If you're loocking for consurrent inserts/deletes, use innodb (row level
locking). This will be better than myisam.
The text column can be created in aother table and stay referenced via a FK.
This will ceratinly be faster since insert or delete on myisam implies a LOCK
table implicit mecanism.
Selon Jeremiah Gowdy <jgowdy@stripped>:
> >> >>key relationships?
> >> >
> >> > MyISAM can't FK's.
> >> Yes it can, they're just not enforced.
> > LOL - that's just like saying that MyISAM supports transactions
> > if you only do transactions that are a single statement...
> > In other words: useles.
> Somehow I use these "useles" foreign keys to create relational databases.
> A foreign key is merely a column which references a primary key or a unique
> key in the same or another table.
> I think you're confusing referential constraints with foreign keys. Even in
> database systems that support referential constraints and cascade
> dependencies, the usage of such constraints on foreign keys is optional and
> dependant on your desire to trade-off referential integrity for performance.

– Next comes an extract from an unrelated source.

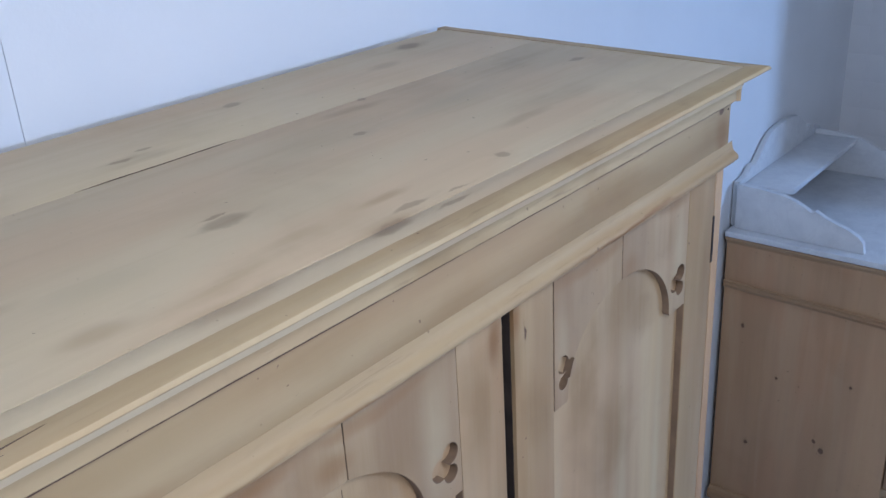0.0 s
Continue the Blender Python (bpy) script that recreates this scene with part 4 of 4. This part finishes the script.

> In some systems, the performance penalty of enforcing referential
> constraints and doing deletions in dependant tables simply cannot be
> afforded during high usage hours for databases that serve real-time systems
> (I work in telecom for example), and therefore one may choose to implement a
> cleanup process during very low usage hours in the middle of the night to
> find orphaned records, delete them, and then optimize the table. This
> allows you to avoid deleting anything but the primary record while people
> are waiting on the phone, which for MyISAM has the added benefit of allowing
> concurrent insert/select to continue in the dependent tables.